RF – O grande desafio dos pediatras e cuidadores destes doentes é conseguir que estas crianças e jovens atinjam todo o seu potencial de crescimento e de desenvolvimento, ficando aptos para serem integrados plenamente na sociedade quando adultos, incluindo a sua realização pessoal e profissional. Para os doentes o grande desafio é a conciliação entre as necessidades assistenciais (horas de alimentação parentérica, internamentos, etc) e a sua plena educação e socialização. A SIC-FI representa para as famílias um impacto brutal na sua dinâmica, com necessidade de modificação não apenas das suas rotinas diárias, mas também na gestão das suas expectativas quanto ao futuro dos seus filhos. Sendo verdade que o desenvolvimento de programas de Nutrição Parentérica Domiciliária veio permitir que estas crianças e suas famílias saíssem do hospital e façam a sua nutrição parentérica no conforto das suas casas e com menor disrupção da dinâmica familiar.
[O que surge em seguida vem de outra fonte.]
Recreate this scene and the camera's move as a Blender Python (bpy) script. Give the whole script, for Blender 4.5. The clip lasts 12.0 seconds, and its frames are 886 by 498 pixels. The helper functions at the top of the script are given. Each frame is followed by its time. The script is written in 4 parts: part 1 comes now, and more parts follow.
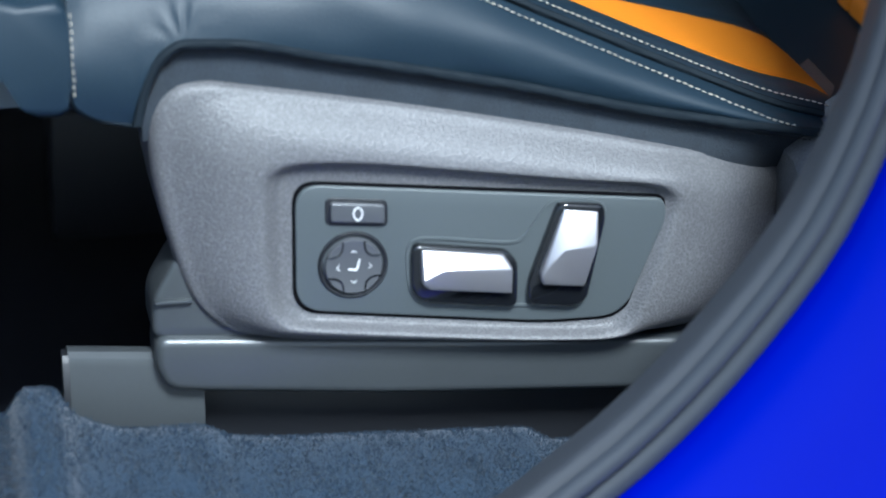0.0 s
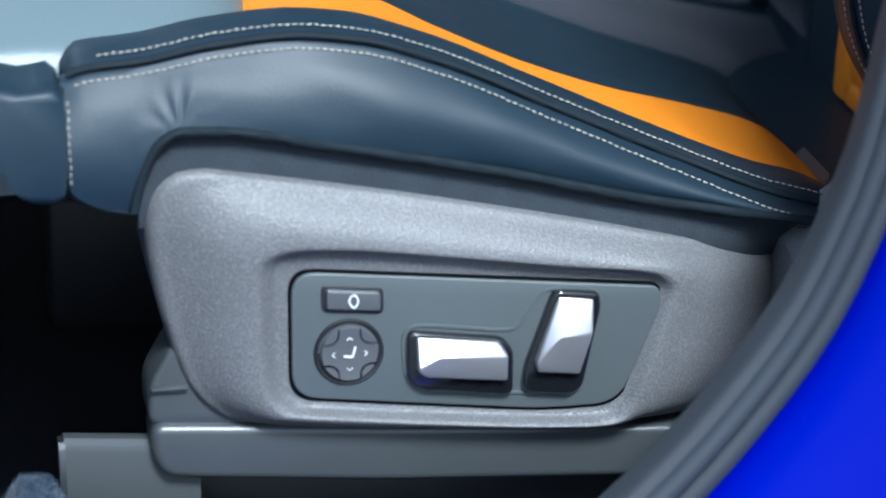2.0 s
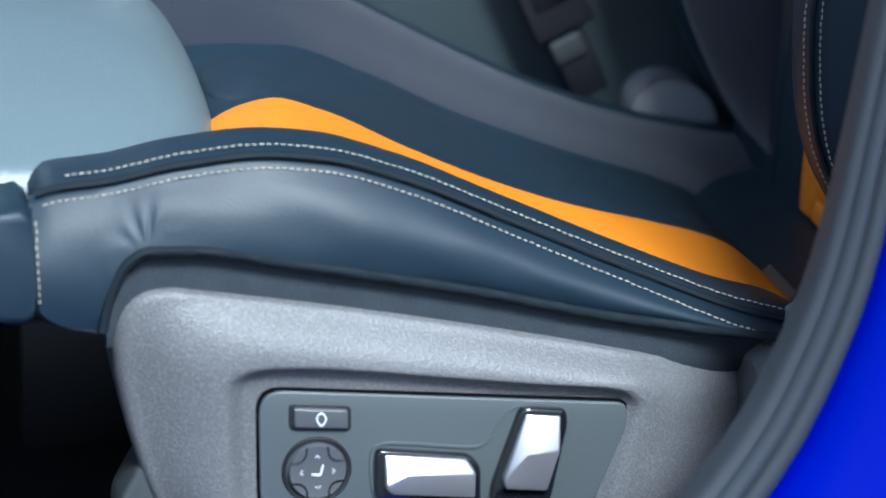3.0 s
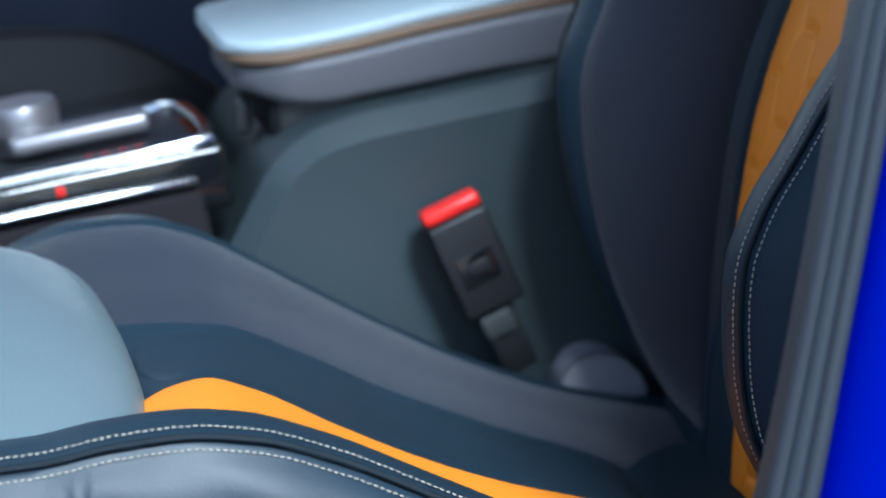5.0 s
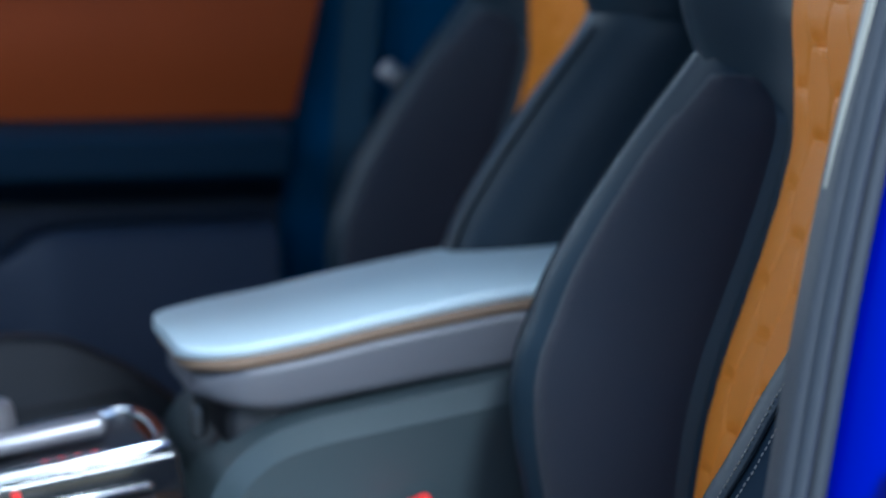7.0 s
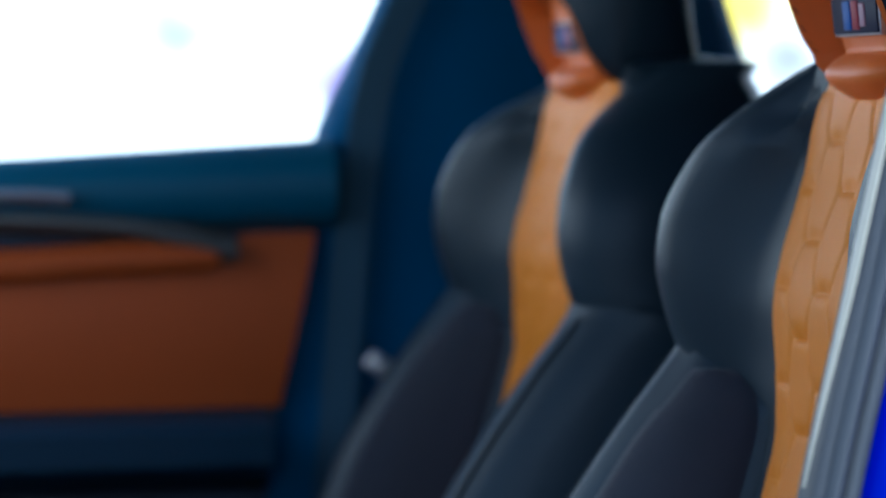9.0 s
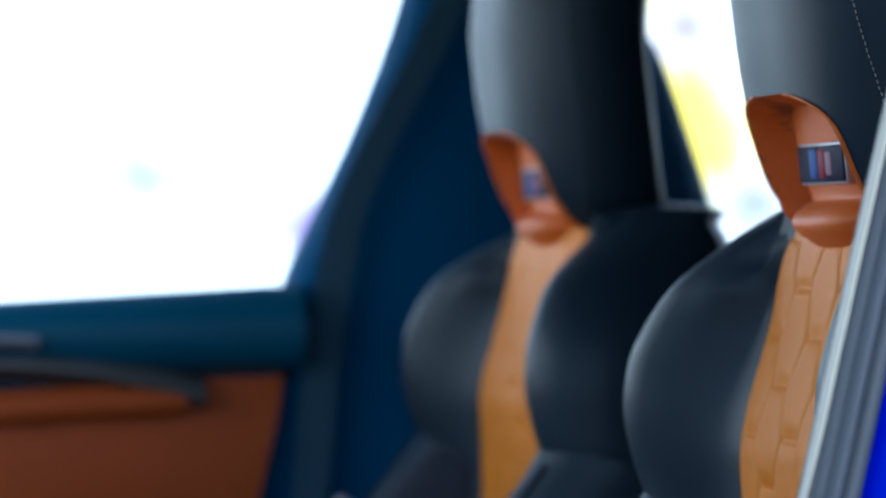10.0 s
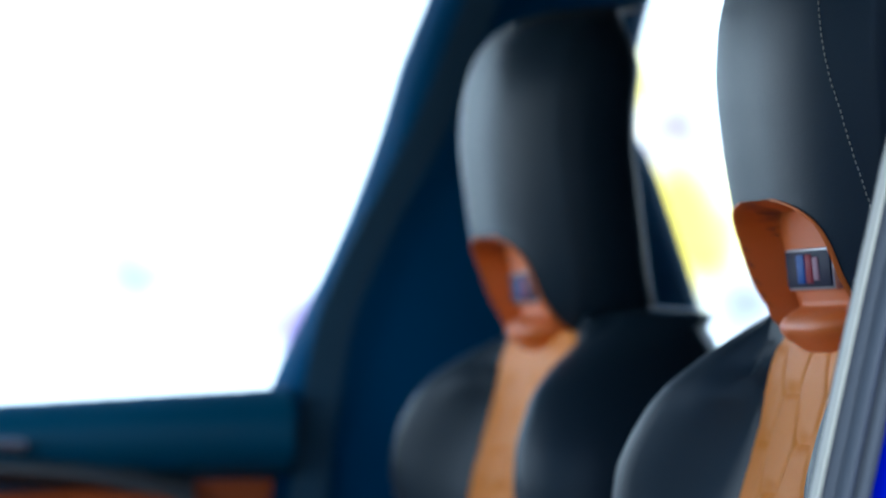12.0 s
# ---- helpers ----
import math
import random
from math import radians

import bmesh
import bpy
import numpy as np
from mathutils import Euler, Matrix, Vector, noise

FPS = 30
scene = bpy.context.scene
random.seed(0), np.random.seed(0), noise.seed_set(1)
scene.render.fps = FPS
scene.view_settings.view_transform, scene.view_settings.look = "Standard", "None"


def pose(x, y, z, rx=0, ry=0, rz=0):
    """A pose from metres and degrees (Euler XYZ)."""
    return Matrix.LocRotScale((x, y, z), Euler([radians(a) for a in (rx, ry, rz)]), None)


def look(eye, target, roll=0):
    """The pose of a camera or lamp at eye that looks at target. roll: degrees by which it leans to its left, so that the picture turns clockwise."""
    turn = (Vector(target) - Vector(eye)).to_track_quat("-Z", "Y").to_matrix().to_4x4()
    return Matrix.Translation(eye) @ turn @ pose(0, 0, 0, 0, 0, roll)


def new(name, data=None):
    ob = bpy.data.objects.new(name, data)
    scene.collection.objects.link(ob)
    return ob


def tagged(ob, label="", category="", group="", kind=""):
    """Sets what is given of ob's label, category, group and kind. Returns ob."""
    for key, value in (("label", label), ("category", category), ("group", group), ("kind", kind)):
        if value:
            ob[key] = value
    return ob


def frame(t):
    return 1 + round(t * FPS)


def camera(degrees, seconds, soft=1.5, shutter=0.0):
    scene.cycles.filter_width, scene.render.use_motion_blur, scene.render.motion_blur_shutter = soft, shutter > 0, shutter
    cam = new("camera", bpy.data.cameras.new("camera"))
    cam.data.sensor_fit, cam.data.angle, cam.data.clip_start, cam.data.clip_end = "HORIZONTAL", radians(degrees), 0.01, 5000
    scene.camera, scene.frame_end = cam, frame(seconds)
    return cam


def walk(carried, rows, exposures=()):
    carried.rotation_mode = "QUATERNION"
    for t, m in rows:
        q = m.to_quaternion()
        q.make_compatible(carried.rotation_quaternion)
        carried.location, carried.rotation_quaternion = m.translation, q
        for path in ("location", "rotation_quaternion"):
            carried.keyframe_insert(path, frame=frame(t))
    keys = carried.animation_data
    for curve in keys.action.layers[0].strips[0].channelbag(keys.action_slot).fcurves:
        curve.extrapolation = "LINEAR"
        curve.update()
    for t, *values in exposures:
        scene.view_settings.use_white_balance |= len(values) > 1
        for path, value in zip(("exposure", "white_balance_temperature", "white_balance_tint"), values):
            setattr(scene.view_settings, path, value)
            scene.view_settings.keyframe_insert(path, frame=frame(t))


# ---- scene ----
cam = camera(16.0, 12.0)
PATH = [
    (0, (-0.332, -1.97, 1.359), (0.023, -0.148, 0.614), -0.0),
    (0.5, (-0.33, -1.971, 1.359), (0.021, -0.147, 0.616), -0.0),
    (1, (-0.327, -1.973, 1.359), (0.021, -0.145, 0.626), -0.0),
    (1.5, (-0.326, -1.974, 1.359), (0.022, -0.14, 0.641), -0.1),
    (2, (-0.327, -1.977, 1.359), (0.028, -0.134, 0.668), -0.0),
    (2.5, (-0.327, -1.982, 1.36), (0.04, -0.129, 0.702), -0.1),
    (3, (-0.321, -1.988, 1.362), (0.051, -0.123, 0.742), -0.1),
    (3.2, (-0.321, -1.989, 1.362), (0.056, -0.12, 0.758), -0.1),
    (4.8, (-0.325, -1.993, 1.377), (0.094, -0.097, 0.899), -0.0),
    (5, (-0.325, -1.994, 1.376), (0.101, -0.095, 0.915), -0.1),
    (5.5, (-0.325, -1.996, 1.376), (0.115, -0.092, 0.954), -0.1),
    (6, (-0.325, -2.003, 1.377), (0.123, -0.09, 1.003), -0.0),
    (6.5, (-0.325, -2.007, 1.378), (0.13, -0.087, 1.052), 0.1),
    (6.7, (-0.325, -2.009, 1.378), (0.132, -0.086, 1.076), 0.1),
    (8.3, (-0.317, -2.009, 1.389), (0.146, -0.07, 1.221), -0.1),
    (8.5, (-0.316, -2.009, 1.389), (0.147, -0.069, 1.242), -0.0),
    (9, (-0.315, -2.01, 1.391), (0.151, -0.067, 1.296), -0.2),
    (9.5, (-0.316, -2.012, 1.391), (0.161, -0.07, 1.347), -0.0),
    (10, (-0.318, -2.017, 1.393), (0.169, -0.077, 1.389), -0.0),
    (10.5, (-0.317, -2.02, 1.394), (0.171, -0.081, 1.419), 0.4),
    (11, (-0.317, -2.02, 1.396), (0.173, -0.081, 1.446), 0.3),
    (11.5, (-0.316, -2.021, 1.397), (0.175, -0.083, 1.456), 0.2),
    (12, (-0.316, -2.019, 1.397), (0.176, -0.081, 1.456), 0.0),
]
walk(cam, [(t, look(eye, target, roll)) for t, eye, target, roll in PATH], [(0, 0.85, 5290, 2), (3.2, 0.87, 5250, 2), (5.5, 0.90, 5020, 2), (8.5, 0.98, 4930, 2), (12, 0.98, 4930, 2)])
# a long lens, focused on the near seat
cam.data.dof.use_dof = True
cam.data.dof.focus_distance = 1.97
cam.data.dof.aperture_fstop = 5.0

# ---- light ----
world = bpy.data.worlds.new("world")
scene.world = world
world.use_nodes = True
sky = world.node_tree.nodes.new("ShaderNodeTexSky")
sky.sky_type, sky.sun_disc = "NISHITA", False
sky.sun_elevation, sky.sun_rotation = radians(48), radians(170)
sky.air_density, sky.dust_density = 1.0, 2.0
back = world.node_tree.nodes["Background"]
world.node_tree.links.new(sky.outputs[0], back.inputs[0])
back.inputs[1].default_value = 0.10
sun = new("sun", bpy.data.lights.new("sun", "SUN"))
sun.data.energy, sun.data.angle, sun.data.color = 4.1, radians(15), (1.0, 0.96, 0.9)
sun.matrix_world = look((0.38, -2.2, 2.5), (0, 0, 0))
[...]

Tal representa, contudo, uma carga enorme para os cuidadores. Estes são diariamente responsáveis pela administração da nutrição parentérica e medicação através do cateter venoso central e de todos os procedimentos associados.

HN-De que forma as novas terapêuticas vieram mudar o paradigma de tratamento?
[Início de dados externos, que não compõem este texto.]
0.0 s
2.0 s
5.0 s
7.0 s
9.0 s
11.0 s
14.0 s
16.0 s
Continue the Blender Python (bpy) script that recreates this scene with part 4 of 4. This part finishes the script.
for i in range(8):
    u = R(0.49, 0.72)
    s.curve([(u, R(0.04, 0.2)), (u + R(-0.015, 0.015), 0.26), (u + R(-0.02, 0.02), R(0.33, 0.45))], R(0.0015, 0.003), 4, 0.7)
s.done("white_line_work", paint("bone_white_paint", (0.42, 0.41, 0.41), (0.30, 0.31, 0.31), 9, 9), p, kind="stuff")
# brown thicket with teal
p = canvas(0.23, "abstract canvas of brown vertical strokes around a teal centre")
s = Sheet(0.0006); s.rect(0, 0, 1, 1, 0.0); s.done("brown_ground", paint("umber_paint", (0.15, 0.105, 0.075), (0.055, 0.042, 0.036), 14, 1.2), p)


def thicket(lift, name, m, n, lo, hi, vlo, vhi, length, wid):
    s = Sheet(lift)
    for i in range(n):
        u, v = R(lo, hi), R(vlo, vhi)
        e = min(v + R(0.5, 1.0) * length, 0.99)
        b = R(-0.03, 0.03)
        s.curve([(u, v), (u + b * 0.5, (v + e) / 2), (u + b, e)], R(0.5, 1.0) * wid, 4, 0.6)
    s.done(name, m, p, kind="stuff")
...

RF – As novas terapêuticas vieram trazer uma enorme luz de esperança a doentes cuja única perspetiva até então era o transplante intestinal.

Os resultados nos ensaios clínicos eram bastante promissores e vieram a confirmar-se na vida real. Embora não sendo uma solução para todos os doentes (alguns não respondem), para uma boa parte deles as novas terapêuticas vieram permitir a redução do número de horas de nutrição parentérica e alguns doentes até atingiram a autonomia intestinal, deixando mesmo de necessitar desse tipo de alimentação, com tudo o que isso implica não apenas em termos clínicos, mas também em melhoria da qualidade de vida.

HN – Quais são as perspetivas de desenvolvimento futuro?

RF – As nossas perspetivas assentam na otimização do arsenal terapêutico atual, idealmente com personalização de doses e de esquemas terapêuticos, com a possibilidade de tratamentos semanais ou mensais e não diários. Assenta também na expectativa de desenvolvimento de novos fármacos nesta área, permitindo dar uma resposta a todos os doentes.